--- Start Data shown ---

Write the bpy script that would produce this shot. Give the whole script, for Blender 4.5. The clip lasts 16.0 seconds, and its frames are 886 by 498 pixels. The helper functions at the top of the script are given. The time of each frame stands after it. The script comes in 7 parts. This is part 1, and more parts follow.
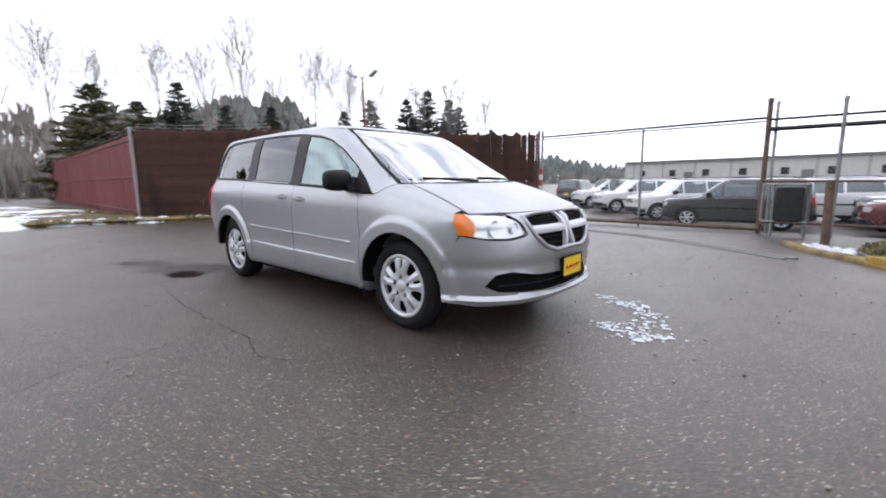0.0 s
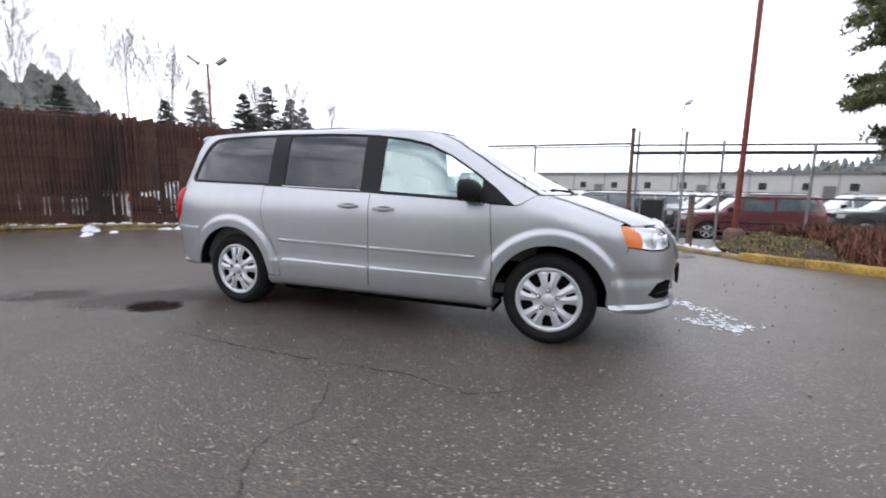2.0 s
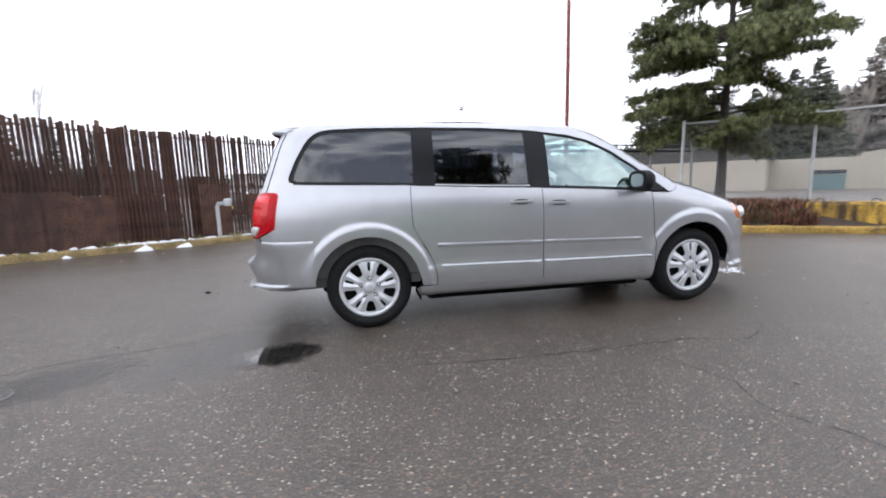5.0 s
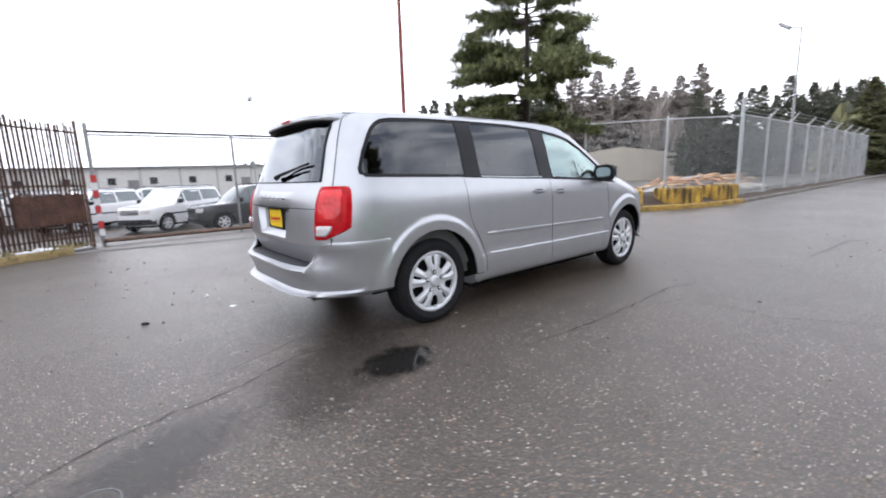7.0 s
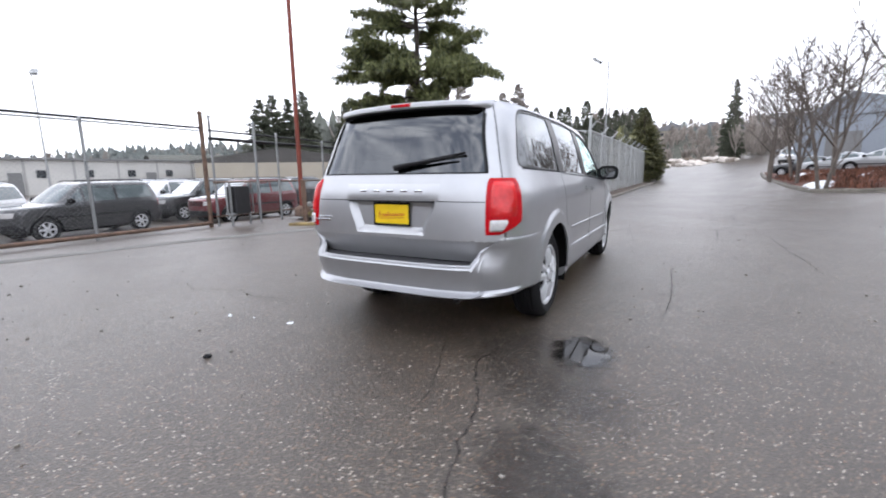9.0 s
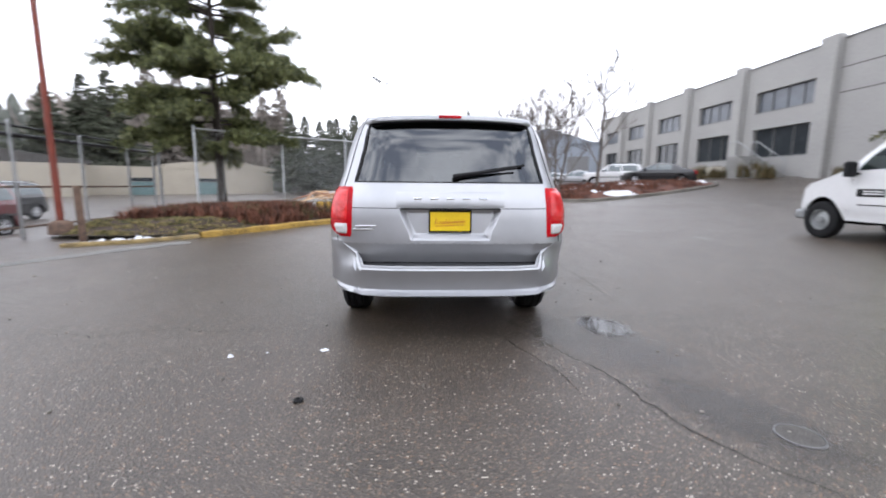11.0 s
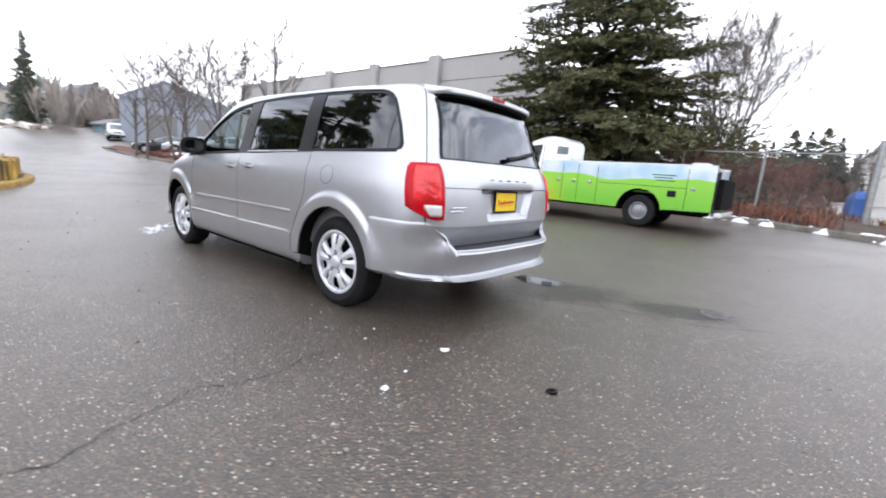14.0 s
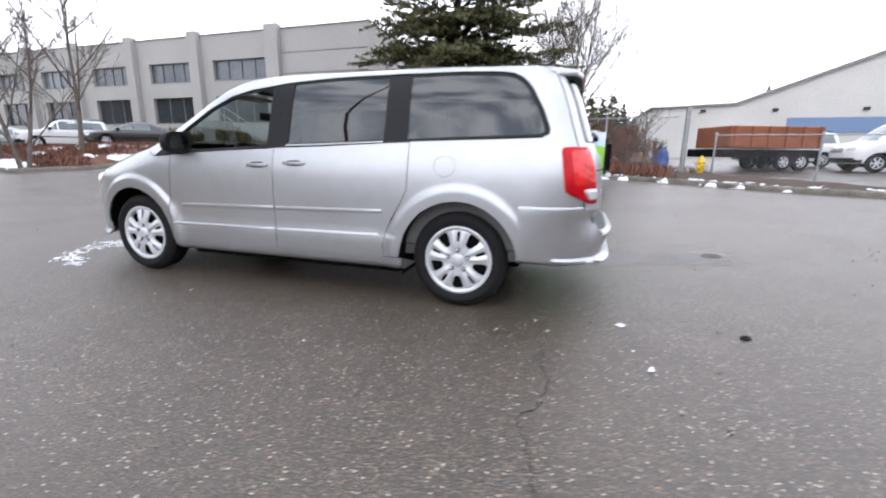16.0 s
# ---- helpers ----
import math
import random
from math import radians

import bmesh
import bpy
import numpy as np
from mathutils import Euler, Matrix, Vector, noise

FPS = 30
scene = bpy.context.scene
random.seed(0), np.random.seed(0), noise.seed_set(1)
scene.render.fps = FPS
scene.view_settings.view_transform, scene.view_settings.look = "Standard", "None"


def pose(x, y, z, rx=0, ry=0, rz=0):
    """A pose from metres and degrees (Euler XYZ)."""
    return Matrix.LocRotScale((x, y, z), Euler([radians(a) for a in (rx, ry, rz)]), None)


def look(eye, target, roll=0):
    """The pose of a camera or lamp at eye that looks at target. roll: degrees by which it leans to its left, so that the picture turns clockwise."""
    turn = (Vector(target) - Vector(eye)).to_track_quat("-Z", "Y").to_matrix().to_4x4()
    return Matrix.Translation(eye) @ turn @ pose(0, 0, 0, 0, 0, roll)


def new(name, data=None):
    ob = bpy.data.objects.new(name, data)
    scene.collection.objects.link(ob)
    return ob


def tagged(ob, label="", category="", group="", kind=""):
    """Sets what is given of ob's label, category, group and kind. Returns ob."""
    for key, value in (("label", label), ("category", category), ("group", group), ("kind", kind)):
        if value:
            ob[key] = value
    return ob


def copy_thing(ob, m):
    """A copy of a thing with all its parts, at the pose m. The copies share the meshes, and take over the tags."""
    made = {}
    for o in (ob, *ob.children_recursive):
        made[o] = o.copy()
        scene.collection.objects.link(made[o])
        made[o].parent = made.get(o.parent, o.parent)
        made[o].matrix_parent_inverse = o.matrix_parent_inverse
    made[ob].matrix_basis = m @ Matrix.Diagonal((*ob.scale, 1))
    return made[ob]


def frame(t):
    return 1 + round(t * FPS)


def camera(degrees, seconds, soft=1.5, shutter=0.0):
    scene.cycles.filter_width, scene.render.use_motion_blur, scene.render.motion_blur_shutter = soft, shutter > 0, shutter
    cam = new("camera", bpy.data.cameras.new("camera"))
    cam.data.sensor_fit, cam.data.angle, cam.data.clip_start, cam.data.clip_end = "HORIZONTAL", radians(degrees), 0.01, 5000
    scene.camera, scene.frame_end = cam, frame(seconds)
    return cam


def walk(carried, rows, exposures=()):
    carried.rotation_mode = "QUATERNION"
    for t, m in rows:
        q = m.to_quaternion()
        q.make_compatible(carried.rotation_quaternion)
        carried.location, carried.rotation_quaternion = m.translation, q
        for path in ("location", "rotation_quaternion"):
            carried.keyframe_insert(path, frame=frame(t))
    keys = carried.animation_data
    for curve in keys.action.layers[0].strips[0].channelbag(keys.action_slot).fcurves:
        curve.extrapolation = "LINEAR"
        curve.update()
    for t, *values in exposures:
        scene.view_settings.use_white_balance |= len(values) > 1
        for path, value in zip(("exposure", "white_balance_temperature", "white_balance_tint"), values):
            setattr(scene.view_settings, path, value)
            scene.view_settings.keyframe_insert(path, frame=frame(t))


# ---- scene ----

--- End Data shown ---

:: Exercise aim ::
Repeat the listing above exactly from its first line to the line containing "scene.collection.objects.link(ob)", both included, and omit the pictures.

:: Reply to the task ::
Write the bpy script that would produce this shot. Give the whole script, for Blender 4.5. The clip lasts 16.0 seconds, and its frames are 886 by 498 pixels. The helper functions at the top of the script are given. The time of each frame stands after it. The script comes in 7 parts. This is part 1, and more parts follow.
0.0 s
2.0 s
5.0 s
7.0 s
9.0 s
11.0 s
14.0 s
16.0 s
# ---- helpers ----
import math
import random
from math import radians

import bmesh
import bpy
import numpy as np
from mathutils import Euler, Matrix, Vector, noise

FPS = 30
scene = bpy.context.scene
random.seed(0), np.random.seed(0), noise.seed_set(1)
scene.render.fps = FPS
scene.view_settings.view_transform, scene.view_settings.look = "Standard", "None"


def pose(x, y, z, rx=0, ry=0, rz=0):
    """A pose from metres and degrees (Euler XYZ)."""
    return Matrix.LocRotScale((x, y, z), Euler([radians(a) for a in (rx, ry, rz)]), None)


def look(eye, target, roll=0):
    """The pose of a camera or lamp at eye that looks at target. roll: degrees by which it leans to its left, so that the picture turns clockwise."""
    turn = (Vector(target) - Vector(eye)).to_track_quat("-Z", "Y").to_matrix().to_4x4()
    return Matrix.Translation(eye) @ turn @ pose(0, 0, 0, 0, 0, roll)


def new(name, data=None):
    ob = bpy.data.objects.new(name, data)
    scene.collection.objects.link(ob)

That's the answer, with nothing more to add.